The abomination for the refugees was earlier described in a leaked Donald Trump phone call to Malcolm Turnbull published by The Washington Post in August 2017. Then Aussie prime minister admitted to the former US president that they were not “bad people” but were kept in such conditions because he wanted to teach illegal migrants a hard lesson.

Mostafa Azimitabar is one of the lucky asylum seekers who got freedom after eight years of being locked up in a detention centre that he said was “brutal: a place of privation, of systemic debasement, of great and terrifying violence”. Azimitabar was fortunate to survive while his friend was killed by up to 15 detention centre employees by a wooden post spiked with nails and a rock dropped on his head.

It is not just refugees and asylum seekers that are vulnerable to the Australian deadly rage; there are a significant number of Indigenous Australians — Aboriginal and Torres Strait Islander people — who continue to be the victims of the racial injustice and discriminatory practices.

A Social Justice and Native Title report in 2014 revealed shocking Indigenous incarceration facts in Australia. The study found that the Indigenous Australians were likely to be imprisoned or detained in juvenile detention by 15-24% more than those of non-Indigenous adults or adolescents.

The over-representation of Indigenous Australians in prison hasn’t changed much as they still have a high rate of deaths in custody and comprise 29% of the country’s adult prison population. Incarceration disproportionately is impacting children too, making their arrest 21 times more likely than non-Indigenous teens.

Last year’s report by the Queensland Health Ombudsman following an investigation of the killing of a six-year-old child over gross negligence, exposed stark health disparity between Indigenous and non-Indigenous Australians and raised serious doubts on the sincerity of the government to address health issues of the Aboriginal and Torres Strait Islanders.

Resolving wider Indigenous issues seems to have never been an Australian priority. The 12th Closing the Gap report showed Canberra was way off track to meeting five of its seven key objectives with little or no improvement, thereby exposing the government’s nefarious approach to rise to the challenge.

The scheme in July 2020 was dubbed as a failure “to partner with Indigenous people to develop and deliver the 2008 targets” by Aussie Prime Minister Scott Morrison as he completely reset the objectives and expanded the scale of the plan to 15 goals in a bid to tackle Indigenous hardship.

But with the Victorian Aboriginal Affairs Framework confessed Aboriginal over-representation in criminal justice and the Royal Commission into Aboriginal Deaths in Custody inextricably linked high rates of Indigenous deaths in custody with underlying factors of poor health and housing, low employment and education levels and government policies, the Morris government should coherently and scrupulously implement his strategy to ease up the fears and anxieties of the downtrodden community.

Quite a few voices erupted within Australia last year when many nations and international leaders denounced George Floyd’s death in the United States and left Indigenous families wondering why the global community was tight-lipped on Australian cruelty.
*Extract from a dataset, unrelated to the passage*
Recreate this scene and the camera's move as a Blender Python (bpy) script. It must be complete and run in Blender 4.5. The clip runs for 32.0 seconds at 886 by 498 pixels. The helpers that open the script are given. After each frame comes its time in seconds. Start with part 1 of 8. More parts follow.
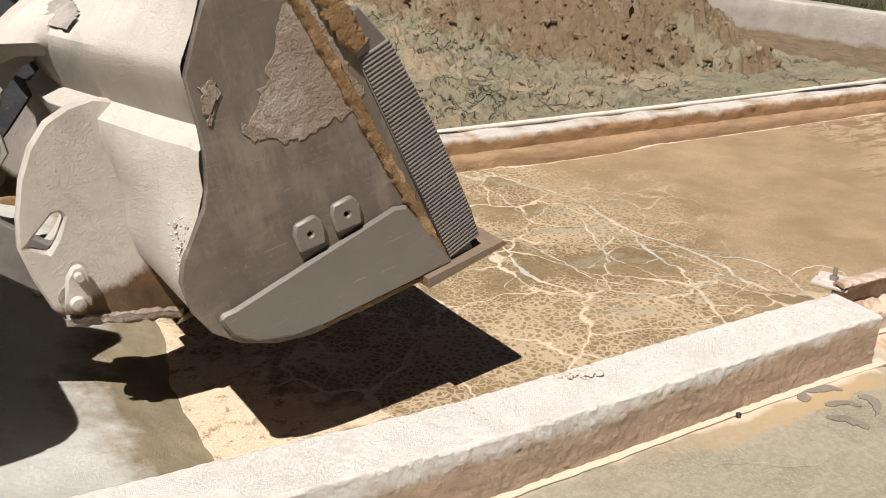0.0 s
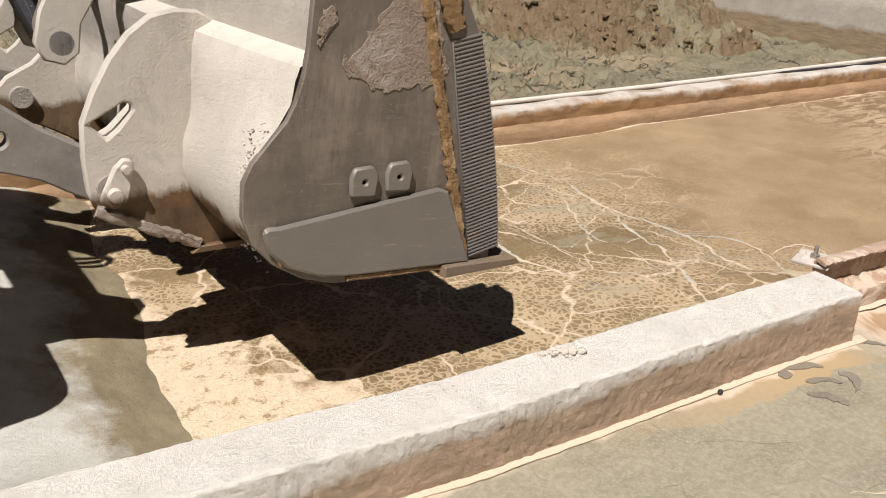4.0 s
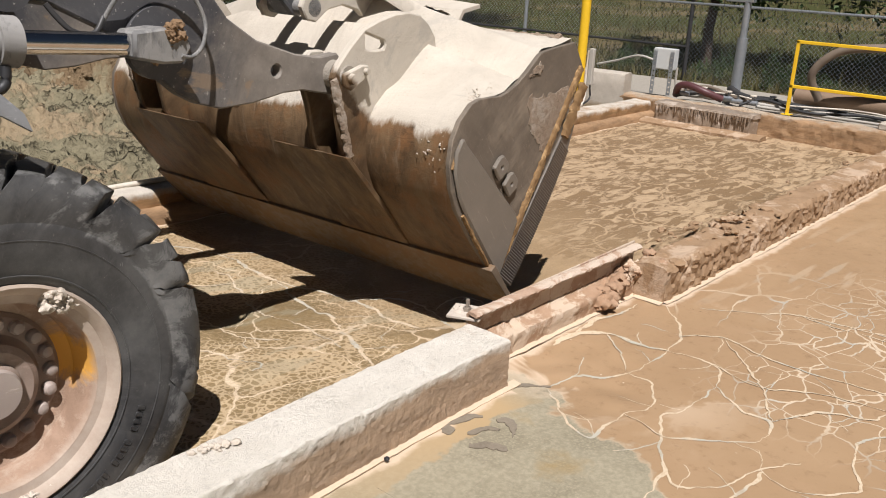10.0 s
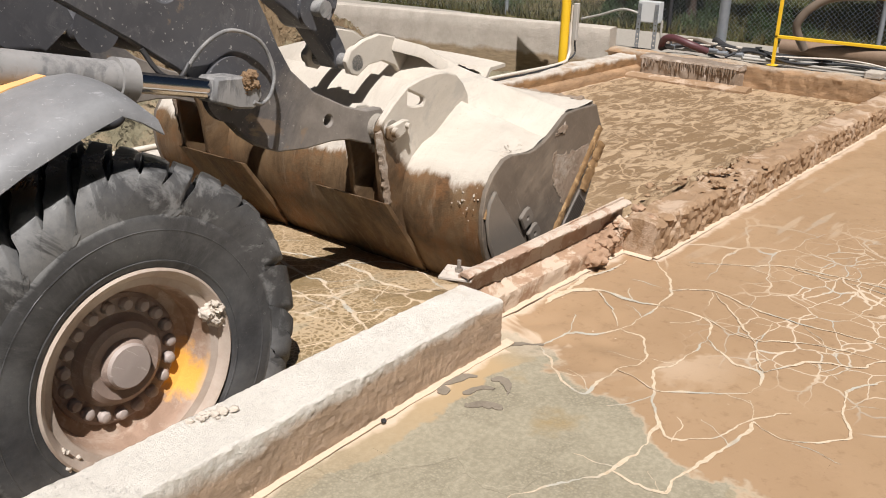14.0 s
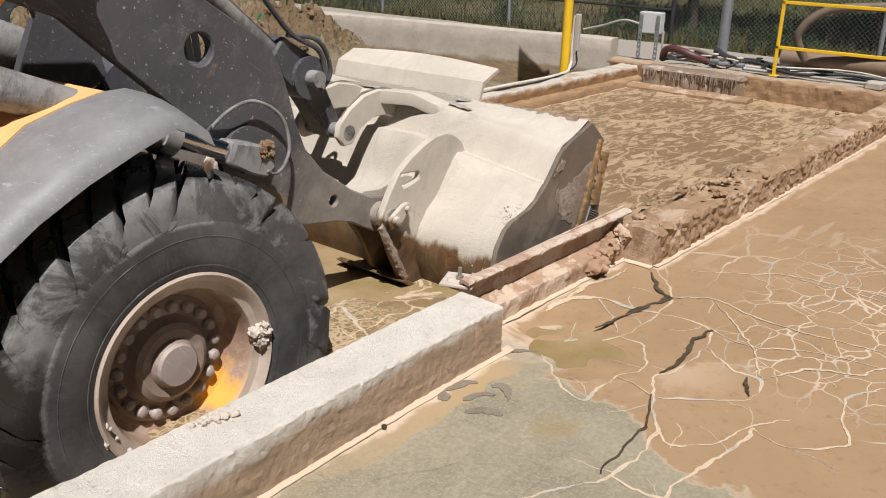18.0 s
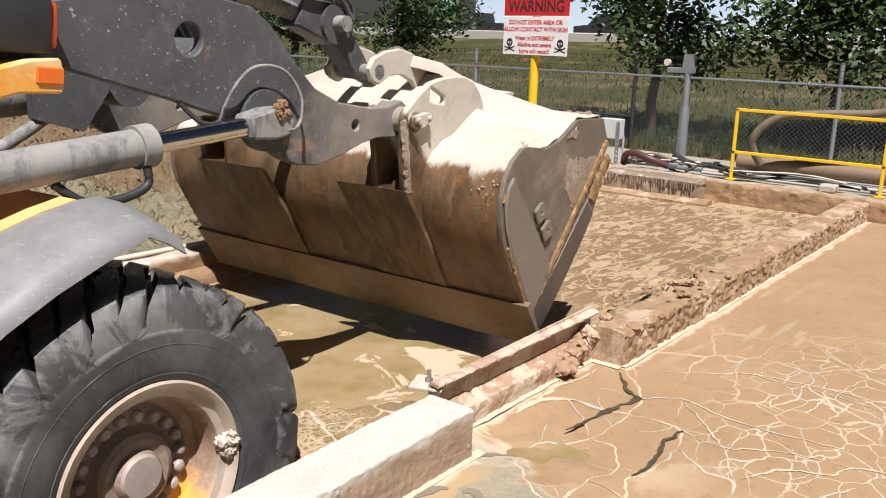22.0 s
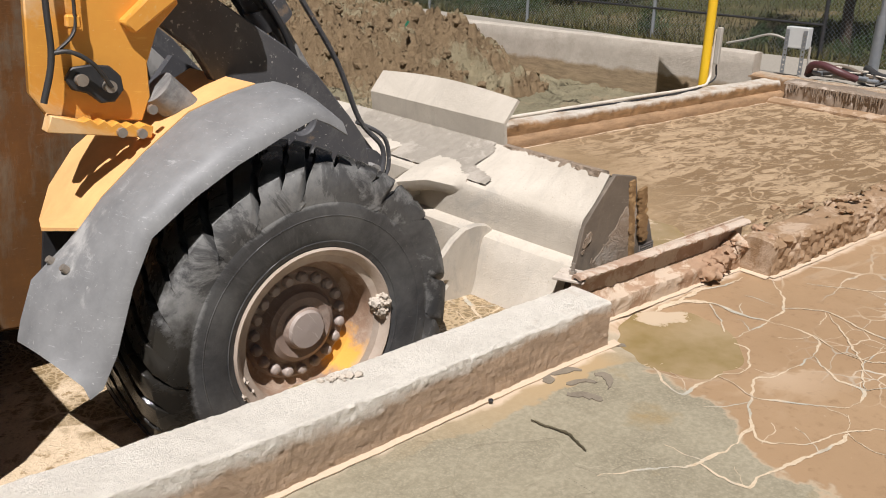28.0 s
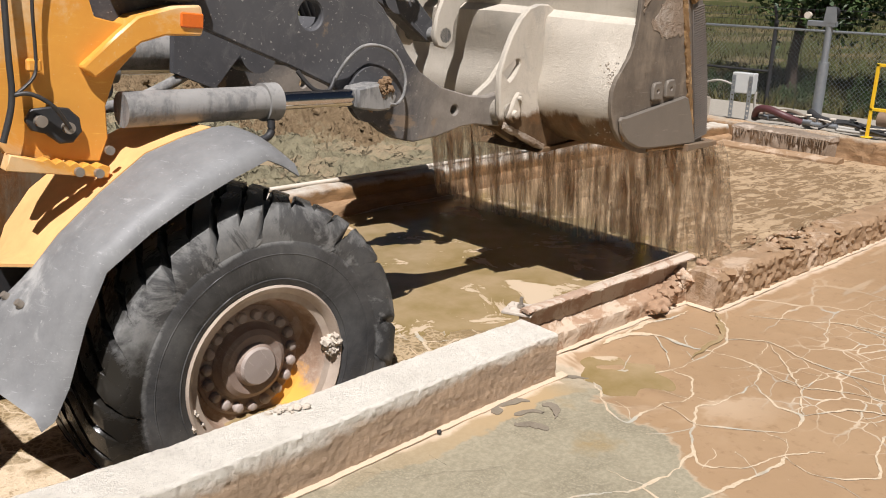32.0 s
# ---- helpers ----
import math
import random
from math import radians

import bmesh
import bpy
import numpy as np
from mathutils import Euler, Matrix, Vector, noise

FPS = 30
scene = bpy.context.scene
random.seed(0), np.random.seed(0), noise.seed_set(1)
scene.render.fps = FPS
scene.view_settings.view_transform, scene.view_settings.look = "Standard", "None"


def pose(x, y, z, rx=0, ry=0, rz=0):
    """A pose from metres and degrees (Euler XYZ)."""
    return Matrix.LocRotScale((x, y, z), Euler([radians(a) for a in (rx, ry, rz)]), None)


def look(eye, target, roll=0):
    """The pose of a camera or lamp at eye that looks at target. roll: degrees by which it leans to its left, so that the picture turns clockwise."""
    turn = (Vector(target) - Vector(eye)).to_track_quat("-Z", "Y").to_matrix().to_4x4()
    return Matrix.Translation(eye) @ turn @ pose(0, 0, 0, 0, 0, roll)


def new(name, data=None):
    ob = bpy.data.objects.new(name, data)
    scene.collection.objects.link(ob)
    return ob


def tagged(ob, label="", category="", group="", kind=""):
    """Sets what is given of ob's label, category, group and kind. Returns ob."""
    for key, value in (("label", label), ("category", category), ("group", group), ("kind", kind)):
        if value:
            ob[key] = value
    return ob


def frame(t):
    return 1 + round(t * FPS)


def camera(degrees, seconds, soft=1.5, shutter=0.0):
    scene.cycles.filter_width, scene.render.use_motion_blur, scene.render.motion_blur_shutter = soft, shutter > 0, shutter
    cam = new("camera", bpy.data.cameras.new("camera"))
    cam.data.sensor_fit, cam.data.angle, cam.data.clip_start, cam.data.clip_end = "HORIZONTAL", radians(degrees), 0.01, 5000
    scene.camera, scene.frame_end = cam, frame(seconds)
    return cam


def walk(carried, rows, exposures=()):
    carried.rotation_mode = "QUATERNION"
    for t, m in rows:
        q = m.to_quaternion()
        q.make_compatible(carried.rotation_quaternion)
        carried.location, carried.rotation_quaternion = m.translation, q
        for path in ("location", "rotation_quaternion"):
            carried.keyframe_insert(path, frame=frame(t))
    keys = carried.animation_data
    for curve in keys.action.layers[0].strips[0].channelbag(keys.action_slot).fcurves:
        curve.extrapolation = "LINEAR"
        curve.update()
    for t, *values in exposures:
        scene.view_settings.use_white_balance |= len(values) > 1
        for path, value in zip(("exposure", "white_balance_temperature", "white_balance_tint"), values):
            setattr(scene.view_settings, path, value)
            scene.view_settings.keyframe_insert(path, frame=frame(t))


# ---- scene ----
# The camera: hand-held beside the basins
cam = camera(53.72, 32.0, soft=1.0)
PATH = [
    (0, 3.9211, -2.2710, 2.0668, -22.380, -1.099, -27.665),
    (0.5, 3.9427, -2.2663, 2.0556, -22.216, -1.413, -26.878),
    (1, 3.9519, -2.2696, 2.0511, -22.213, -1.137, -27.150),
    (1.5, 3.9465, -2.2682, 2.0459, -22.255, -1.204, -27.028),
    (2, 3.9325, -2.2682, 2.0367, -22.768, -1.489, -27.195),
    (2.5, 3.9295, -2.2574, 2.0340, -23.006, -1.471, -27.387),
    (3, 3.9279, -2.2488, 2.0276, -23.453, -1.699, -27.482),
    (3.5, 3.9239, -2.2417, 2.0276, -23.445, -1.885, -28.338),
    (5.5, 3.9627, -2.2802, 2.0325, -23.312, -1.024, -29.330),
    (6, 3.9680, -2.2798, 2.0292, -23.102, -1.304, -29.382),
    (6.5, 4.0274, -2.3426, 2.0693, -21.041, -0.778, -33.241),
    (7, 4.0393, -2.3797, 2.0592, -19.844, -1.636, -37.086),
    (7.5, 4.0446, -2.3944, 2.0636, -19.957, -1.647, -41.063),
    (8, 4.0408, -2.3765, 2.0712, -19.781, -1.473, -44.676),
    (8.5, 4.0356, -2.3569, 2.0610, -18.467, -2.343, -47.228),
    (9, 4.0808, -2.3274, 2.0587, -19.415, -2.301, -49.059),
    (9.5, 4.1900, -2.3195, 2.0408, -17.131, -2.426, -46.940),
    (10, 4.2168, -2.2904, 2.0394, -18.463, -2.662, -48.826),
    (10.5, 4.2104, -2.2731, 2.0350, -20.454, -2.166, -50.378),
    (11, 4.2074, -2.2550, 2.0368, -20.913, -2.343, -51.193),
    (11.5, 4.2121, -2.2646, 2.0363, -21.318, -2.281, -52.000),
    (12, 4.2101, -2.2746, 2.0373, -21.261, -2.154, -52.086),
    (12.5, 4.2108, -2.2800, 2.0376, -21.238, -1.862, -51.338),
    (13, 4.1988, -2.2881, 2.0486, -21.159, -1.667, -50.765),
    (13.5, 4.1966, -2.2835, 2.0514, -21.270, -1.698, -50.404),
    (14, 4.2104, -2.2795, 2.0469, -21.030, -1.406, -50.095),
    (14.5, 4.2192, -2.2670, 2.0438, -20.857, -1.480, -50.148),
    (15, 4.2237, -2.2626, 2.0369, -20.588, -1.529, -50.286),
    (15.5, 4.2209, -2.2686, 2.0402, -20.356, -1.562, -50.342),
    (17.5, 4.1945, -2.2957, 2.0417, -20.334, -1.658, -50.007),
    (18, 4.1926, -2.3060, 2.0397, -20.339, -1.445, -49.907),
    (18.5, 4.1870, -2.3066, 2.0470, -20.298, -1.432, -49.850),
    (19, 4.1858, -2.3188, 2.0509, -20.233, -1.227, -49.849),
    (19.5, 4.1874, -2.3058, 2.0458, -20.430, -1.378, -49.669),
    (20, 4.1879, -2.3011, 2.0496, -21.050, -1.588, -49.463),
    (20.5, 4.1955, -2.2922, 2.0458, -21.277, -1.619, -49.433),
    (21, 4.1974, -2.2866, 2.0620, -20.075, -2.120, -50.555),
    (21.5, 4.2021, -2.2958, 2.0493, -14.811, -2.565, -52.924),
    (22, 4.1733, -2.3065, 2.0503, -13.673, -1.743, -52.092),
    (22.5, 4.1653, -2.3298, 2.0454, -14.212, -1.648, -51.875),
    (23, 4.1685, -2.3104, 2.0383, -15.886, -2.284, -51.454),
    (23.5, 4.1560, -2.3256, 2.0562, -17.185, -2.221, -50.616),
    (24, 4.1582, -2.3246, 2.0563, -17.620, -2.157, -50.327),
    (24.5, 4.1598, -2.3296, 2.0505, -17.920, -1.774, -49.813),
    (26.5, 4.1008, -2.3483, 2.0857, -18.833, -2.002, -49.359),
    (27, 4.0309, -2.4006, 2.0946, -18.874, -1.025, -49.032),
    (27.5, 4.0070, -2.5253, 2.0689, -19.417, -0.822, -44.110),
    (28, 3.9914, -2.6155, 2.0826, -20.056, -1.673, -40.512),
    (28.5, 3.9099, -2.7309, 2.0733, -18.212, -0.690, -41.852),
    (29, 3.8867, -2.7796, 2.0833, -18.270, -0.460, -44.077),
    (29.5, 3.9180, -2.8295, 2.0967, -16.339, -1.689, -43.705),
    (30, 3.9477, -2.8235, 2.0831, -15.961, -2.016, -43.974),
    (30.5, 3.9451, -2.8185, 2.0824, -16.000, -1.813, -43.609),
    (31, 3.9763, -2.7968, 2.0596, -16.397, -1.745, -43.387),
    (31.5, 3.9863, -2.7863, 2.0554, -17.007, -1.861, -43.300),
    (32, 3.9843, -2.7577, 2.0559, -16.909, -1.759, -42.869),
]
walk(cam, [(t, pose(x, y, z, 90 + pitch, roll, yaw)) for t, x, y, z, pitch, roll, yaw in PATH],
     [(0, 0.46), (6, 0.36), (10, 0.36), (14, 0.44), (18, 0.24), (20.5, 0.30), (22, 0.62), (24, 0.27), (27, 0.24), (28, 0.28), (30, 0.36), (32, 0.40)])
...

Indigenous Australians surely deserve at least an even support from the world as they are just 3% of the Aussie population and account for 30% of the country’s inmates.

Decrying Canberra’s treatment of asylum seekers, use of offshore processing and prolonged detention of refugees and high incarceration rates of First Nations people, more than 40 member states during the UN Universal Periodic Review in January also raised concerns on the Australian government’s failure to reduce significant over-representation of Indigenous Australians in the criminal justice system.

While there are hundreds of other people experiencing inhumane Australian conduct in offshore detention centres and the Morrison administration’s draconian behaviour against Indigenous Australians hasn’t altered either, Canberra can no more hoodwink the world on its human rights abuses. It has to obliterate the “walls of oppression” built around refugees and Aboriginal and Torres Strait Islanders.

Published in The Express Tribune, March 30th, 2021.